WORK IN PROGRESS - Update expected in November 2024
Can you link this to source github page?
Datasets featuring global, high-level flights per aircraft, extracted from ADS-B position reports.
Published per quarter of a year, starting from 2024 onwards. Covers all flights as long as within coverage of the ADSBlol initiative.
-
This project uses the ADS-B data from the ADSBlol initiative. Consider supporting their great project. That would also make the flights extract of this repository even better.
-
This project uses validation data from vradarserver/Andrew Whewell to check extracted routes with additional route data (based on aircraft callsign). Consider supporting their great initiative. Again, that would also make the flights extract of this repository even better.
See the Releases section of this repository for a parquet/tar/zip file with the flights per aircraft, per quarter of a year
The parquet filetype has been selected to keep flights data manageable in terms of size and processing/loading times. Each quarter features approx. 10 million flights and 500,000 aircraft, which in csv format would total approx. 3 GB. Hence the selection of a parquet filetype, which stays below 1 GB. Loading a parquet file is very straightforward with python:
df = pandas.read_parquet('2024_Q1.parquet')
Furthermore, to check the parquet dataset without python, you can use tools like ParquetViewer which feature a user interface/GUI and can be installed on Windows as exe.
The data is published per quarter of a year. The 4 quarters of each year feature some overlap to ensure no flights are incomplete (not cut in half).
Given potentially limited ADS-B reception coverage of the ADSBlol initiative in certain continents, some aircraft tracks start after the airport of origin or end before the airport of destination. For those cases, the flights data has been enhanced by looking up the aircraft flight callsign and matching it with the open-source aircraft callsign vs route dataset of vradarserver/Andrew Whewell. Kindly note the departure/arrival times have not been updated accordingly in the basic dataset provided here.
Given ADS-B transmissions simply sending location data, wrong location data as a result of GPS spoofing can also be transmitted. Once more, the added column with callsign vs route lookup allows to filter out those flights where aircraft emitted wrong position data.
If you require specfic data or analyses, you can contact me, details in my github profile. More detailed datasets available upon request include updated departure/arrival times for those cases where the aircraft track was not complete (1), on/off-block instead of RWY times (2), used RWY per flight (3), among other data. Furthermore, advanced passenger estimates per flight (4) taking into consideration the type of flight, time of day, etc can be provided upon request.
Status Q2 2024 Number of receivers/antennas of ADSBlol initiative (image above)
Aircraft coverage of ADSBlol initiative. Time of day ~13:00 UTC to have reasonable ops in all continents - no midnight situation in major markets (image above)
Given the fact that ADSBlol coverage improves regularly, validation is a never finished task, especially for airports/flights all over the world.

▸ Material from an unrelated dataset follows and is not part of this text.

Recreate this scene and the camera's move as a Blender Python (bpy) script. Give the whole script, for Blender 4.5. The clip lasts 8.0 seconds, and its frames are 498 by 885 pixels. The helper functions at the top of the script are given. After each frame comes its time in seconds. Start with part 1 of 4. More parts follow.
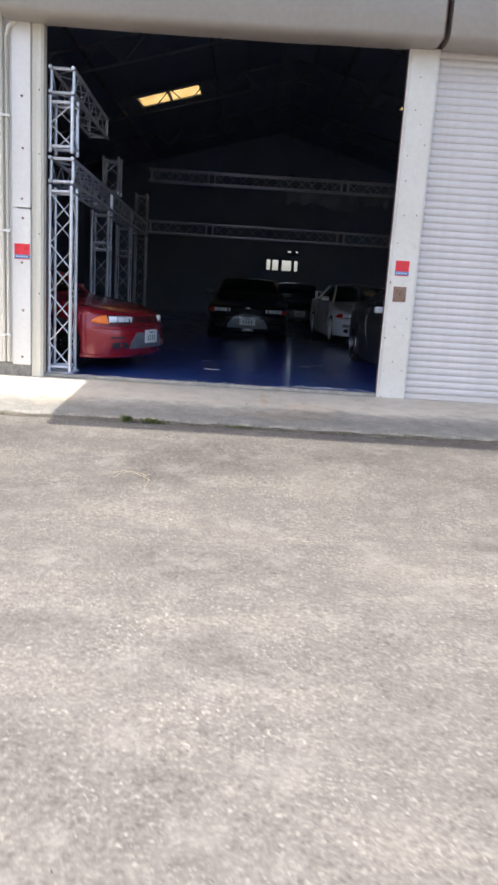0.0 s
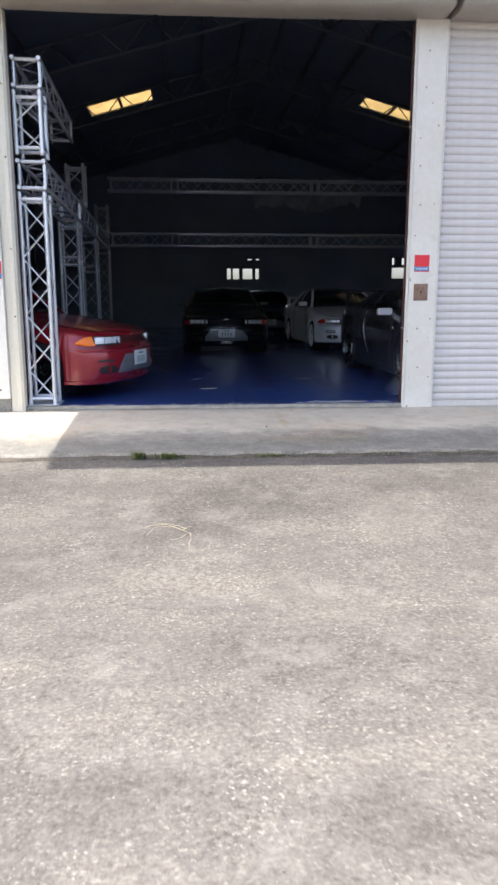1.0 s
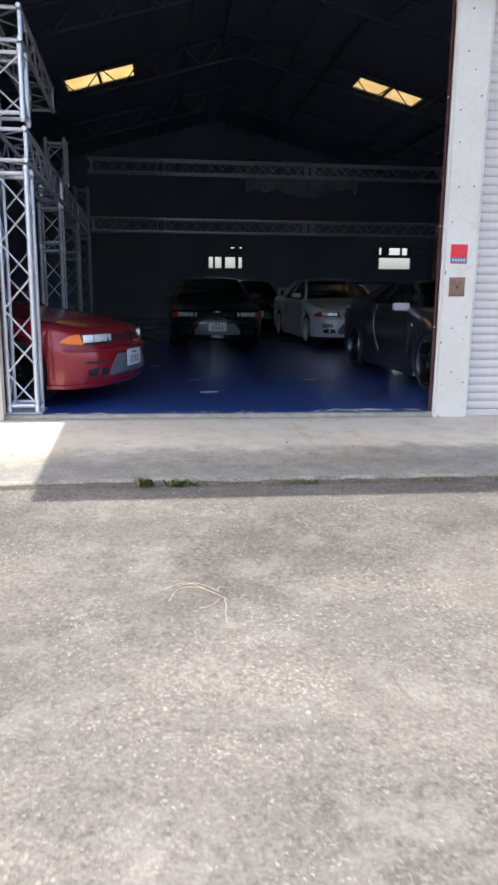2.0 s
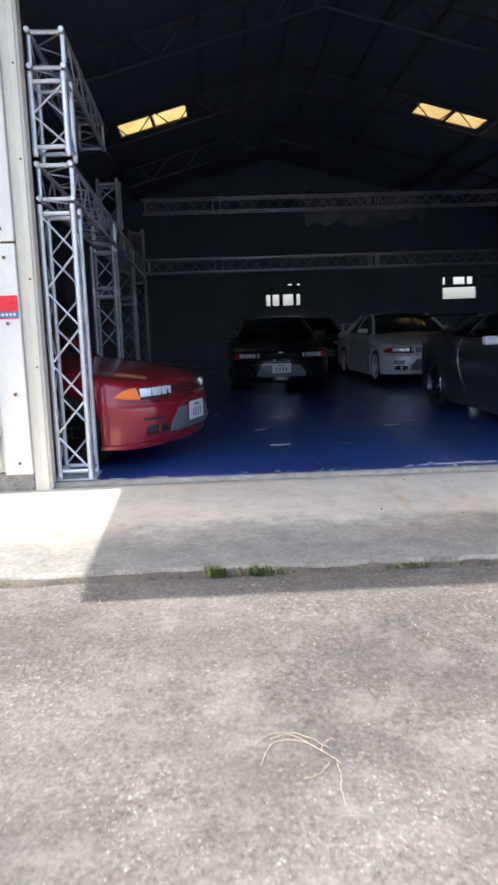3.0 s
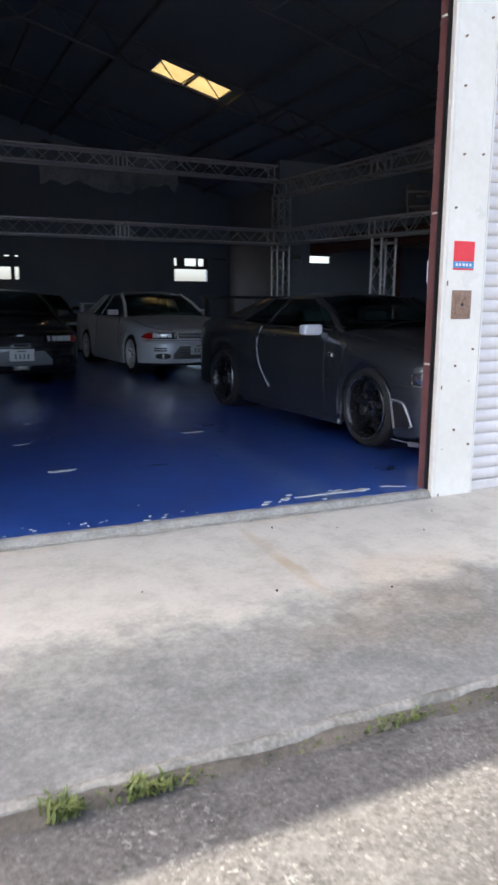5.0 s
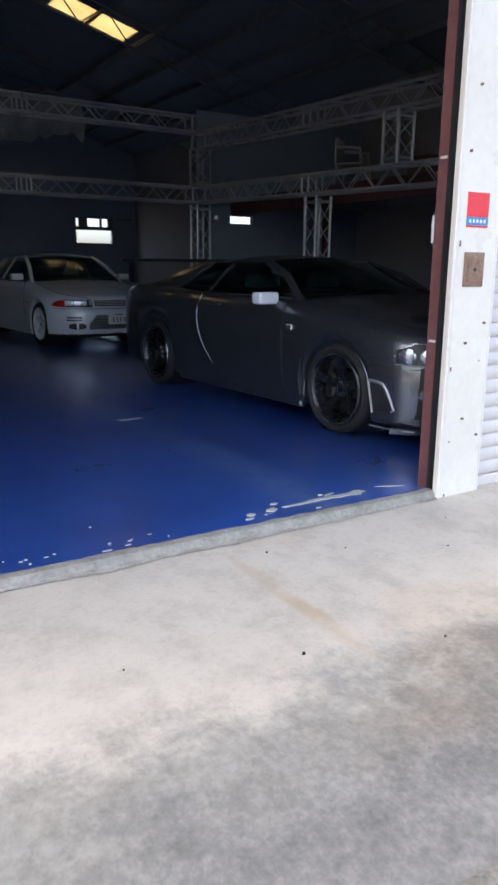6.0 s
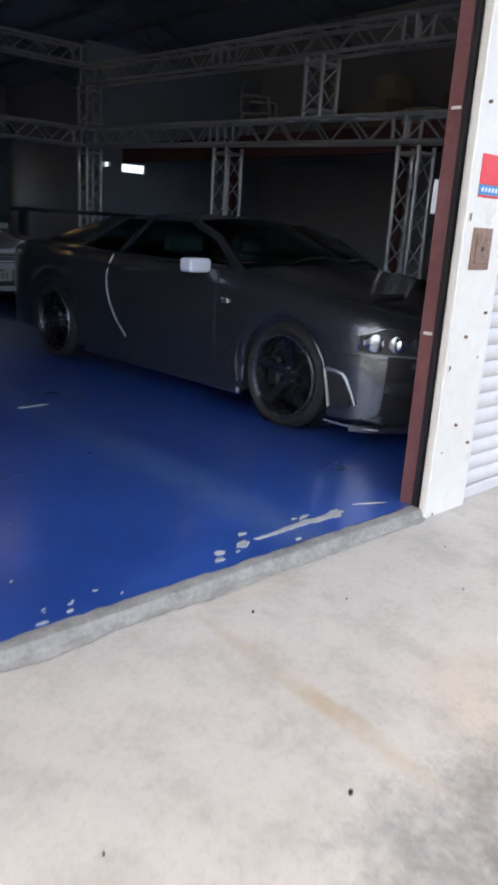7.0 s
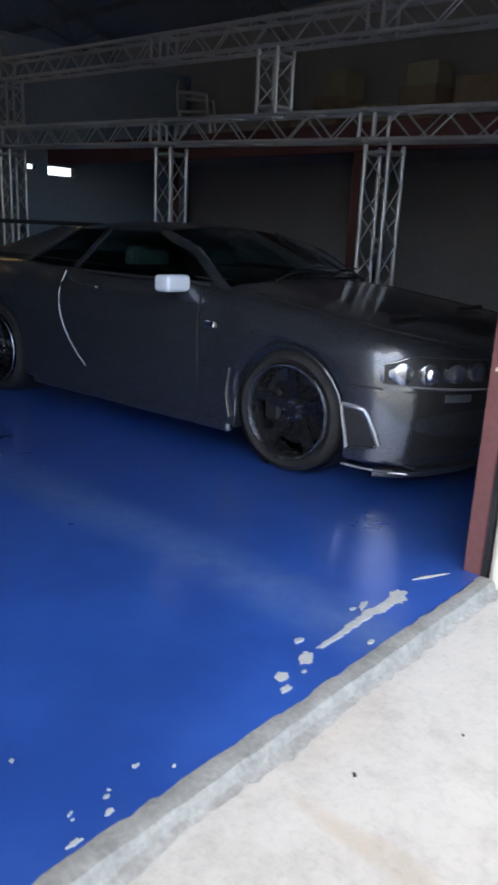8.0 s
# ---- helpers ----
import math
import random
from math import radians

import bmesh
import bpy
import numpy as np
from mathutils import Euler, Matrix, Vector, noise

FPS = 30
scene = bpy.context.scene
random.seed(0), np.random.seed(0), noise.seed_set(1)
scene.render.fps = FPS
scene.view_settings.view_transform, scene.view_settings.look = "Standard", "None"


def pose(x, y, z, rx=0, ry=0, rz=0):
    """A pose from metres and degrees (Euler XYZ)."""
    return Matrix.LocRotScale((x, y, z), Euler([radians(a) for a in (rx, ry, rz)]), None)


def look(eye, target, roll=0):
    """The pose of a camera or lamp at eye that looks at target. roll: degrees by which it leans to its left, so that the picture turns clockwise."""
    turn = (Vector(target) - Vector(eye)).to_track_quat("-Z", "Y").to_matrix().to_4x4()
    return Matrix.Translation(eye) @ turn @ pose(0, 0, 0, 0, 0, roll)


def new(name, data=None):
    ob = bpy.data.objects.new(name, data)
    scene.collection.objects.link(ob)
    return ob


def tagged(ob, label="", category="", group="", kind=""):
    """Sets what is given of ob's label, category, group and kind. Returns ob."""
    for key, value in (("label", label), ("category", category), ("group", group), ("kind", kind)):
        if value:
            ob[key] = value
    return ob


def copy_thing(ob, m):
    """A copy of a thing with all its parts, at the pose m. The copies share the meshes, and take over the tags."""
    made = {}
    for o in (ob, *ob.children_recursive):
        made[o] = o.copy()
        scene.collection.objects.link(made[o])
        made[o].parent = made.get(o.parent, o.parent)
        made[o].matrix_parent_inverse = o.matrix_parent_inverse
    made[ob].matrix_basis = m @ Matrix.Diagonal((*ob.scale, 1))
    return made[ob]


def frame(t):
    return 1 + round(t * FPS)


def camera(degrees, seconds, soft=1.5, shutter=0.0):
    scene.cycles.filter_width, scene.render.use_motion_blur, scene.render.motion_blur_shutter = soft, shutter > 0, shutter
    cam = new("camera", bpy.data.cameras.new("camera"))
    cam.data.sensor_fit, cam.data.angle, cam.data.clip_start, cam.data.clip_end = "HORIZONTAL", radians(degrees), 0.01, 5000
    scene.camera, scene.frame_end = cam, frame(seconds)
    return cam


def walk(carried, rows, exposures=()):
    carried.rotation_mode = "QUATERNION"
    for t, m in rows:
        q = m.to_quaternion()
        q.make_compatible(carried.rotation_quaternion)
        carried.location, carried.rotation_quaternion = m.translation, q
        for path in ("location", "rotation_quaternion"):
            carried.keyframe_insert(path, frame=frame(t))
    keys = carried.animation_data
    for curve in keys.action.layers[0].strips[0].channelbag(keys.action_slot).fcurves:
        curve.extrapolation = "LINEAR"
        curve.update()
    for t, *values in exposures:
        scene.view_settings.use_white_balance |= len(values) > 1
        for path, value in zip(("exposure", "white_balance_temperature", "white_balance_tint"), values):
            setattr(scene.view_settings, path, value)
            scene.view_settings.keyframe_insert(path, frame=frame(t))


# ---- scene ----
cam = camera(37.6, 8.0, soft=2.7, shutter=0.3)
PATH = [
    (0, (-0.116, 0.273, 1.476), (-0.086, 2.228, 1.059), 3.6),
    (0.5, (-0.444, 0.736, 1.439), (-0.373, 2.702, 1.079), 1.4),
    (1, (-0.709, 1.252, 1.425), (-0.563, 3.209, 1.039), 0.0),
    (1.2, (-0.753, 1.461, 1.424), (-0.583, 3.405, 0.984), 0.7),
    (2.3, (-1.049, 2.489, 1.480), (-0.823, 4.435, 1.076), 0.4),
    (2.5, (-1.054, 2.629, 1.482), (-0.849, 4.579, 1.088), -0.2),
    (3, (-1.074, 3.165, 1.508), (-1.011, 5.139, 1.191), -2.0),
    (3.5, (-1.138, 3.656, 1.518), (-1.014, 5.617, 1.145), -0.7),
    (4, (-1.215, 4.209, 1.502), (-1.11, 6.171, 1.128), 1.4),
    (4.3, (-1.305, 4.480, 1.497), (-1.159, 6.439, 1.117), 2.4),
    (4.5, (-1.354, 4.747, 1.509), (-0.987, 6.674, 1.115), 0.6),
    (4.7, (-1.395, 4.910, 1.515), (-0.785, 6.769, 1.105), 0.1),
    (5, (-1.42, 5.201, 1.501), (-0.605, 6.987, 1.123), 0.3),
    (5.2, (-1.455, 5.382, 1.522), (-0.594, 7.142, 1.123), 0.6),
    (6.3, (-1.341, 6.418, 1.491), (-0.238, 7.995, 0.948), 0.9),
    (6.5, (-1.328, 6.572, 1.501), (-0.193, 8.1, 0.888), 1.7),
    (7, (-1.231, 7.043, 1.533), (0.066, 8.455, 0.963), 3.4),
    (7.5, (-1.139, 7.449, 1.568), (0.343, 8.705, 1.093), 1.7),
    (8, (-1.037, 7.855, 1.559), (0.407, 9.122, 1.004), 2.6),
]
EXPOSURE = [(0.0, 1.70, 6500, 11), (1.0, 1.76, 6450, 10), (2.5, 1.82, 6350, 10), (4.0, 2.06, 6300, 9), (5.0, 2.2, 6400, 9), (6.5, 2.28, 6400, 10), (7.0, 2.28, 6550, 9), (7.5, 2.36, 6600, 9), (8.0, 2.76, 6350, 6)]
walk(cam, [(t, look(eye, target, roll)) for t, eye, target, roll in PATH], EXPOSURE)

# ---- world and sun ----
SUN_EL, SUN_SIDE = radians(62), radians(8)
world = bpy.data.worlds.new("sky")
scene.world = world
world.use_nodes = True
wn = world.node_tree
sky = wn.nodes.new("ShaderNodeTexSky")
sky.sky_type, sky.sun_disc = "NISHITA", False
sky.sun_elevation, sky.sun_rotation = SUN_EL, radians(270) - SUN_SIDE
sky.air_density, sky.dust_density, sky.ozone_density = 0.8, 4.0, 0.6
wn.links.new(sky.outputs[0], wn.nodes["Background"].inputs[0])
wn.nodes["Background"].inputs[1].default_value = 0.15
sun = new("sun", bpy.data.lights.new("sun", "SUN"))
sun.data.energy, sun.data.angle, sun.data.color = 2.6, radians(0.4), (1.0, 0.93, 0.82)
to_sun = Vector((-math.cos(SUN_EL) * math.cos(SUN_SIDE), -math.cos(SUN_EL) * math.sin(SUN_SIDE), math.sin(SUN_EL)))
sun.matrix_world = look(to_sun * 60, (0, 0, 0))


# ---- materials ----
def ramp(nt, fac, stops):
    n = nt.nodes.new("ShaderNodeValToRGB")
    while len(n.color_ramp.elements) < len(stops):
        n.color_ramp.elements.new(0.5)
    for e, (p, c) in zip(n.color_ramp.elements, stops):
        e.position, e.color = p, (*c, 1)
    nt.links.new(fac, n.inputs[0])
    return n.outputs[0]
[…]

At present, each quarter of extracted flights features approx. 10 million flights and 500,000 aircraft. In more detail, flights for AMS/EHAM airport have been analysed and outcomes documented below.
Validation case study AMS/EHAM reference day 2024-06-14
-
Number of (commercial!) flights extracted from ADS-B data vs # flights from real AMS schedule --> significantly close, within 5% error margin
-
Airline representation --> significantly close, within 5% error margin
-
Destination/origin of a flight accurate 73% of time purely based on ADS-B track data, improved to 95+% by using callsign vs route lookup
Please use in line with license defined in this repository. No guarantee, liability, warranty. All open-source. Free to use.
In case of data inaccuracies, please use the 'issues' tab of this repository.
This concerns RWY times, so lift-off time for departures and touchdown time for arrivals.
... SDU example --> aerodrome reference point vs coordinates of track are at RWY, not ARP ... to account for this when assigning an airport ... AMS example... if touchdown @ RWY 18R, hence search for airports within 9 km
In case of go-arounds/touch-and-go/balked landings, only the final touchdown is counted as touchdown time of the flight (with commercial flights in mind).